The New York Times’ Jeff Zeleny spent Wednesday watching Tim Pawlenty do Iowa the old-fashioned way, trudging from town to town, meeting with tiny groups, and used him as a contrast to the Sarah-Palin-non-candidacy-hype-express-has-dinner-with-Donald-Trump shebang going on back east. Wrote Zeleny:
By the time he arrived here to meet with 20 Republicans for afternoon coffee, he had already had lunch with 15 people in nearby Orange City, where his campaign picked up the tab for the all-you-can-eat buffet at the Pizza Ranch. He started his day at a bakery in Sioux Center, where eight people formed a semicircle around him. Along the way, he did interviews with local radio stations and newspapers, and also helped fill sandbags for flood victims in Sioux City.
At each stop, he urged Republicans to remind their neighbors to keep the end goal — electability — in mind when sizing up the ever-changing slate of candidates.
“Any doofus can get up here and give you a speech,” Mr. Pawlenty said Wednesday at a town meeting in Council Bluffs, where he addressed more people in a single setting, about 75, than he did during the entire previous day. “But who has actually done it? And who has the fortitude to take the hits under difficult circumstances and keep doing it?”
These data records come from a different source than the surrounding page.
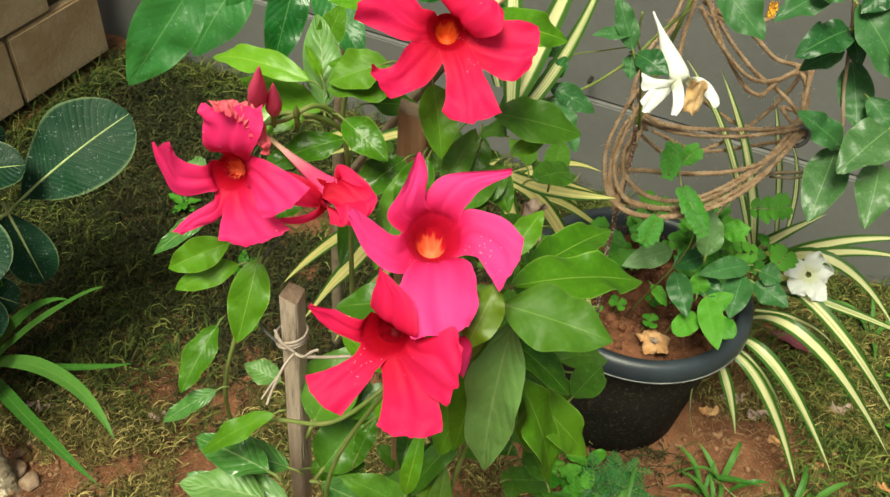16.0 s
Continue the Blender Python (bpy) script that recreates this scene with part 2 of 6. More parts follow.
M_BROWNWOOD = surface("brown_wood", (0.38, 0.20, 0.11), (0.52, 0.31, 0.18), 60.0, 0.85, 0.8, 5.0, stretch=(1.0, 1.0, 0.06))
M_ROPE = surface("coir_rope", (0.34, 0.21, 0.12), (0.52, 0.36, 0.23), 60.0, 0.95, 0.8, 6.0)
M_TWINE = surface("pale_twine", (0.5, 0.42, 0.36), (0.4, 0.32, 0.27), 80.0, 0.9, 0.4)
M_WIRE = surface("dull_wire", (0.05, 0.05, 0.05), (0.09, 0.088, 0.085), 50.0, 0.5, 0.1)
M_STEM = surface("green_stem", (0.13, 0.19, 0.04), (0.2, 0.22, 0.07), 40.0, 0.5, 0.2)
M_WOODSTEM = surface("woody_stem", (0.22, 0.16, 0.1), (0.3, 0.24, 0.17), 40.0, 0.8, 0.6)
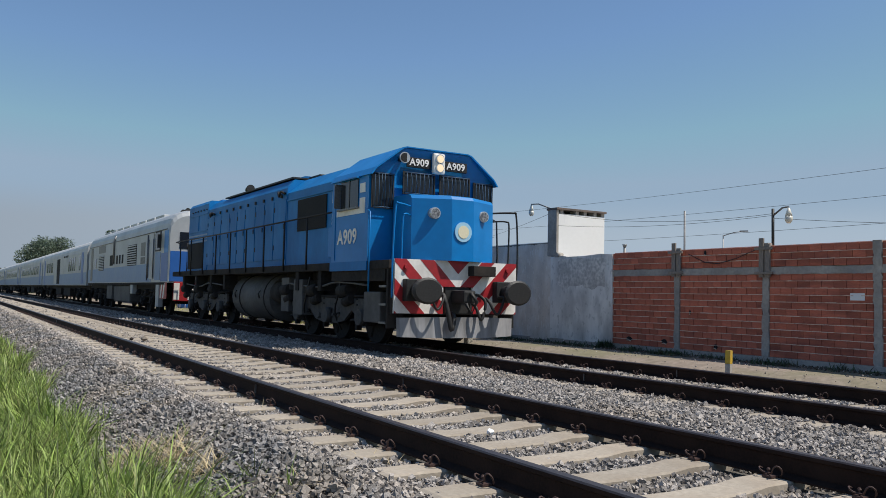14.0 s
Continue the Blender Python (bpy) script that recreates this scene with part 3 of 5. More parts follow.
def lead_locomotive():
    lo = empty("diesel_locomotive", "blue diesel locomotive with red and white chevron front, headlights lit", "locomotive")
    # frame and footplate
    bm = bmesh.new()
    box(bm, -1.40, 1.40, 0.72, 17.1, 1.42, 1.58, 0.01)
    box(bm, -0.75, 0.75, 0.9, 16.2, 0.95, 1.43)
    box(bm, -1.38, 1.38, 0.9, 3.3, 1.20, 1.43)
    for y in (3.9, 5.2, 10.9, 12.3, 14.0, 15.6):
        box(bm, -1.36, -1.0, y, y + 0.18, 1.0, 1.45)
        box(bm, 1.0, 1.36, y, y + 0.18, 1.0, 1.45)
    part("underframe", bm, M_UNDER, lo, "dark grimy underframe")
    # long hood
    bm = bmesh.new()
    prism(bm, hood_profile(1.16, 1.581, 3.36, 3.72, 0.72), 3.25, 6.6)
    prism(bm, hood_profile(1.16, 1.581, 3.50, 3.72, 0.98), 6.601, 13.6)
    prism(bm, hood_profile(1.17, 1.581, 3.72, 3.82, 1.08), 13.601, 15.95)
    prism(bm, hood_profile(0.80, 3.6, 3.80, 3.88, 0.60), 6.9, 10.4)
    hood = part("long_hood", bm, M_BLUEDK, lo, "dull blue engine hood with door panels")
    y = 6.65
    for k in range(9):
        w = 0.68 if k % 3 else 0.82
        part("hood_door", boxed(-1.182, -1.161, y, y + w, 1.75, 3.22, 0.006), M_BLUEDK, hood)
        for z in (2.0, 2.95):
            part("hinge", boxed(-1.195, -1.183, y + w - 0.06, y + w - 0.02, z, z + 0.12), M_BLACKIRON, hood)
        part("latch", boxed(-1.20, -1.183, y + 0.06, y + 0.1, 2.5, 2.62), M_BLACKIRON, hood)
        y += w + 0.05
    part("intake_grille", boxed(-1.185, -1.161, 4.15, 5.85, 2.38, 3.12, 0.006), M_DARK, hood, "black intake mesh")
    part("radiator_grille", boxed(-1.20, -1.176, 14.1, 15.9, 1.66, 2.50, 0.006), M_DARK, hood, "black radiator mesh")
    for z in (2.52, 2.62, 2.72):
        part("pale_stripe", boxed(-1.182, -1.171, 13.62, 15.9, z, z + 0.05), M_COACHBLUE, hood)
    part("white_patch", boxed(-1.172, -1.161, 3.5, 3.85, 2.88, 3.12), M_OFFWHITE, hood)
    part("white_patch", boxed(-1.172, -1.161, 3.5, 3.85, 2.42, 2.66), M_OFFWHITE, hood)
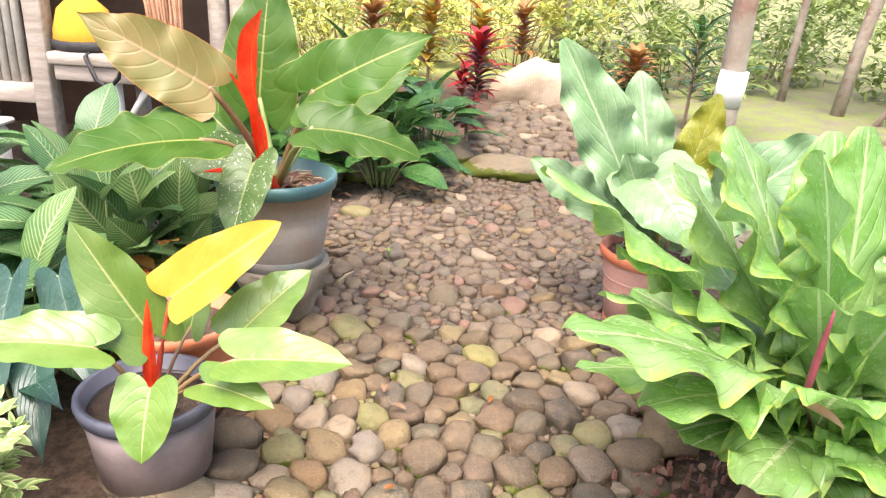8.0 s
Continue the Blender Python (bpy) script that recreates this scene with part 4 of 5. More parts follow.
# ---- big red-sheathed philodendron in the teal pot ----
def big_philodendron():
    s = (TEAL[0] + 0.02, TEAL[1] - 0.06, 0.53)
    p = thing("philodendron", s[0], s[1], s[2], "large philodendron with a scarlet new leaf in the teal-rimmed pot", "plant")
    big = dict(rise=0.40, power=0.75, cord=0.25, rows=56, cols=20, waves=3.4, quilt=0.0010, ribs=8, slope=0.24)
    face = (0.05, -0.85, 0.55)
    blade(p, (-0.41, 4.68, 0.92), (-0.037, 4.72, 1.108), 0.225, M_BIG, s, 0.02, 0.013, ruffle=0.08, bend=0.35, fold=0.14, seed=1, up=face, **big)
    blade(p, (-0.375, 4.53, 0.835), (-0.058, 4.585, 0.755), 0.20, M_BIG, s, 0.03, 0.012, M_PETIOLE_G, ruffle=0.06, bend=0.65, fold=0.10, seed=2, up=(0.1, -0.5, 0.85), tip=0.45, **{**big, "cord": 0.17})
    blade(p, (-0.675, 4.94, 0.835), (-0.65, 5.03, 1.25), 0.28, M_BIG, s, 0.02, 0.011, M_PETIOLE_G, ruffle=0.03, bend=0.2, fold=0.12, seed=3, up=(0.05, -1, 0.1), tip=0.2, **big)
    blade(p, (-0.722, 4.62, 0.92), (-1.09, 4.56, 1.125), 0.225, M_UNDER, s, 0.03, 0.012, ruffle=0.09, bend=0.3, fold=0.12, seed=4, up=(-0.2, -1, 0.55), label="bronze leaf showing its underside", **{**big, "cord": 0.12})
    blade(p, (-0.705, 4.49, 0.785), (-1.06, 4.26, 0.72), 0.31, M_BIG, s, 0.05, 0.011, ruffle=0.055, bend=0.5, fold=0.12, seed=5, up=(-0.1, -0.4, 0.9), tip=0.2, **{**big, "cord": 0.16})
    blade(p, (-0.585, 4.59, 0.69), (-0.606, 4.43, 0.48), 0.165, M_BIG_SPECK, s, 0.05, 0.008, M_PETIOLE_G, ruffle=0.03, bend=0.4, fold=0.12, seed=6, up=(0, -1, 0.5), label="old leaf speckled with white", **big)
    blade(p, (-0.45, 5.06, 0.78), (-0.16, 5.18, 0.95), 0.20, M_BIG, s, 0.03, 0.009, M_PETIOLE_G, ruffle=0.04, bend=0.4, seed=7, up=face, **big)
    blade(p, (-0.80, 4.96, 0.70), (-1.02, 5.08, 0.82), 0.22, M_BIG, s, 0.03, 0.009, M_PETIOLE_G, ruffle=0.04, bend=0.4, seed=8, up=face, **big)
    blade(p, (-0.76, 4.84, 0.63), (-0.95, 4.84, 0.65), 0.18, M_BIG_SPECK, s, 0.03, 0.008, M_PETIOLE_G, ruffle=0.03, bend=0.4, seed=9, up=face, **big)
    blade(p, (-0.56, 5.10, 0.69), (-0.50, 5.28, 0.83), 0.15, M_BIG_SPECK, s, 0.03, 0.007, M_PETIOLE_G, ruffle=0.03, bend=0.3, seed=13, up=face, **big)
    scroll(p, "new_leaf", [(-0.585, 4.86, 0.51), (-0.580, 4.75, 0.61), (-0.576, 4.675, 0.71), (-0.574, 4.615, 0.86), (-0.588, 4.575, 0.99), (-0.572, 4.545, 1.08), (-0.500, 4.478, 1.168)],
           [0.17, 0.140, 0.095, 0.062, 0.098, 0.086, 0.003], [5.6, 5.6, 5.4, 3.4, 1.8, 1.5, 1.4], (-0.45, -1.0, 0.25), M_RED_LEAF, "scarlet new leaf, still rolled at its base")
    blade(p, (-0.59, 4.72, 0.68), (-0.665, 4.63, 0.965), 0.055, M_RED_LEAF, name="bract", rise=0.45, power=0.8, bend=0.3, fold=0.8, rows=10, cols=4, seed=11)
    blade(p, (-0.59, 4.80, 0.575), (-0.78, 4.66, 0.63), 0.045, M_RED_LEAF, name="bract", rise=0.45, power=0.8, bend=0.3, fold=0.8, rows=10, cols=4, seed=12)
    rng = random.Random(5)
    for i in range(14):
        a = rng.uniform(0, 6.28)
        b = Vector((s[0] + 0.05 * math.cos(a), s[1] + 0.05 * math.sin(a), 0.545))
        part("old_sheath", tube(arc(b, b + Vector((math.cos(a) * 0.09, math.sin(a) * 0.09, rng.uniform(0.0, 0.05))), 0.02, 3), [0.006, 0.007, 0.005, 0.001], 5), M_DRY, p)


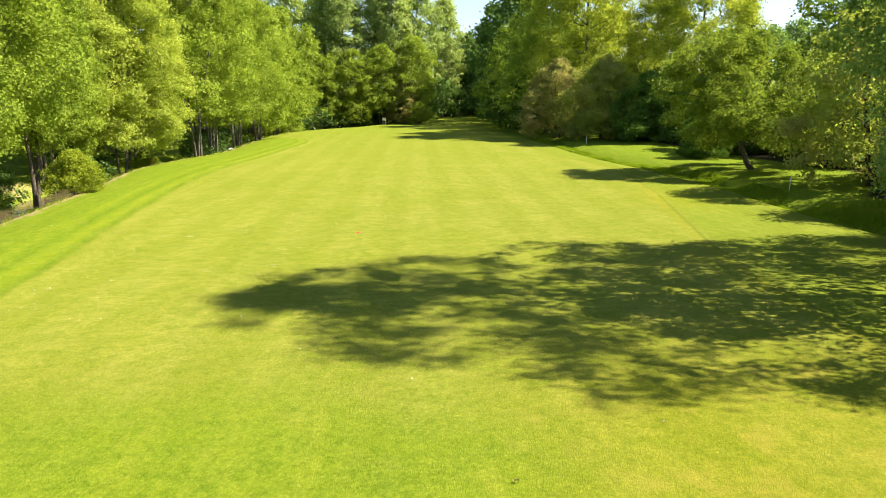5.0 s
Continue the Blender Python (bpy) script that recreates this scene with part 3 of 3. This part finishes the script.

Regardless of what the Republican field eventually looks like, Mr. Pawlenty may be the beneficiary. Not only could he receive credit for taking the time to introduce himself to voters, he could also profit from the campaign experience that he has gained from being in the race for so long. “We’re not trying to elevate the volume or the rhetoric in a way that’s inauthentic,” Mr. Pawlenty said in an interview. “In different contexts, we tried out some different speeches, but we’ve come back to me being who I am, calling it like I see it, and letting the election rise or fall on that.”